The method of solving initial structure by Seidel aberration theory for extreme ultraviolet lithography objective

TL;DR

This paper introduces a Seidel aberration theory-based paraxial ray-tracing method for efficiently designing initial structures of off-axis multi-mirror systems in EUV lithography, leading to high-quality imaging performance.

Contribution

It presents a novel approach for quickly obtaining initial mirror system structures using Seidel aberration theory, enhancing design efficiency for complex EUV lithography objectives.

Findings

Successfully designed two optimized off-axis six-mirror systems

Achieved wavefront RMS aberration of about 0.04 wavelengths

Maintained absolute distortion below 1.2 nm

Abstract

In this paper, a method for solving the initial structure of an off-axis multi-mirror system applied to extreme ultraviolet (EUV) lithography using a paraxial ray-tracing algorithm based on Seidel aberration theory is proposed.
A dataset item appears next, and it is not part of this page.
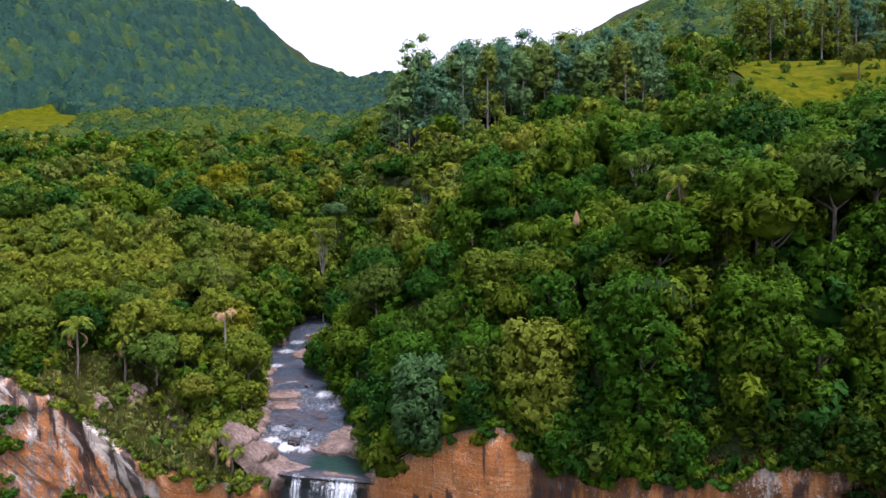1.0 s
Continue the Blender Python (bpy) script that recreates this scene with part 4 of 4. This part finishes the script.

By tracing the characteristic rays in the reflection system, the height and paraxial angle on each surface can be obtained, then through the relationship between the Seidel aberration coefficient and these parameters, the initial structure with good aberration performance can be solved. We can obtain different initial structures by adding different initial condition constraints. In this paper, we have solved two different initial structures by assigning different optical powers as different initial structures, and on this basis, we have optimized two off-axis six-mirror systems with numerical aperture (NA) of 0.25. Their wavefront aberration RMS value is about 0.04 wavelength, and the absolute distortion is less than 1.2nm, with good imaging quality. We believe that this method can greatly improve the design efficiency and optimization effect of complex multi-mirror systems.